ASML rises after Q3 bookings came in 10% ahead of estimates, offsetting a weak outlook in its China business
ASML shares are up over 4% in European trading on Wednesday after the Dutch semiconductor equipment maker reported 5.4 billion euros ($6.3 billion) in bookings in the third quarter, roughly ~10% ahead of the 4.9 billion euros expected by analysts (Bloomberg consensus estimates).
After striking a much more cautious tone in July, the company’s strong outlook for the remaining year helped reassure investors, despite realized revenues actually coming in a touch light relative to expectations in the quarter.

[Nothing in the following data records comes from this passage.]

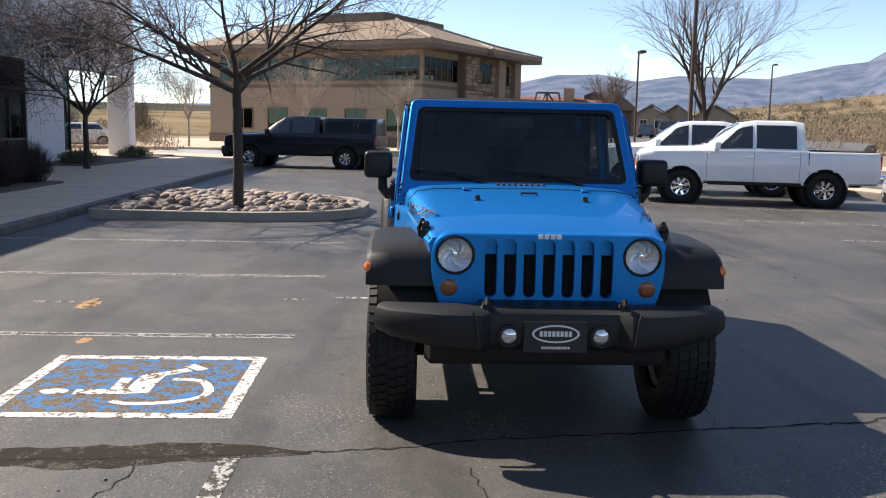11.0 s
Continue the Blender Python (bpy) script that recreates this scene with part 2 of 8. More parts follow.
def worn_paint(name, color, hold=0.5, under=(0.10, 0.085, 0.07), scale=9.0, rough=0.6, crackle=0.0):
    """Traffic paint worn through to the asphalt in flakes."""
    m, nd, ln, bs = nodes_of(name)
    tc = nd.new("ShaderNodeTexCoord")
    n = nd.new("ShaderNodeTexNoise")
    n.inputs["Scale"].default_value, n.inputs["Detail"].default_value, n.inputs["Roughness"].default_value = scale, 8, 0.72
    n.inputs["Distortion"].default_value = 0.4
    ln.new(tc.outputs["Object"], n.inputs["Vector"])
    # flakes break off cell by cell
    cell = nd.new("ShaderNodeTexVoronoi")
    cell.inputs["Scale"].default_value = scale * 3.2
    wob = nd.new("ShaderNodeTexNoise")
    wob.inputs["Scale"].default_value, wob.inputs["Detail"].default_value = scale * 3, 4
    ln.new(tc.outputs["Object"], wob.inputs["Vector"])
    warp = nd.new("ShaderNodeVectorMath")
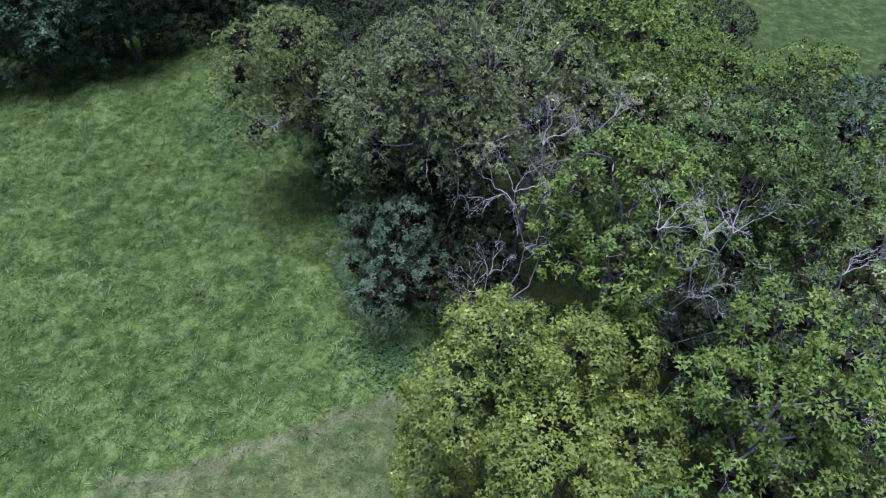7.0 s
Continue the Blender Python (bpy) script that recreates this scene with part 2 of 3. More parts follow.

In Q3, the company has “seen continued positive momentum around investments in AI, and have also seen this extending to more customers,” ASML President and CEO Christophe Fouquet said in the press release. He added, “We do not expect 2026 total net sales to be below 2025.”
Europe’s largest company now expects fourth-quarter sales between 9.2 billion and 9.8 billion euros, with a gross margin of 51% to 53%, finishing the full year with 15% growth in total net sales. The lithography systems maker is also now targeting 60 billion euros of revenue in 2030, up from 28.3 billion euros last year.
The only significant blemish in the report was China. Responsible for ~42% of its net system sales this quarter, revenue from China will “decline significantly compared to our very strong business there in 2024 and 2025,” Fouquet said.
ASML has seen its stock rally nearly 30% this year as the dominant supplier of extreme ultraviolet lithography machines needed to produce sophisticated chips.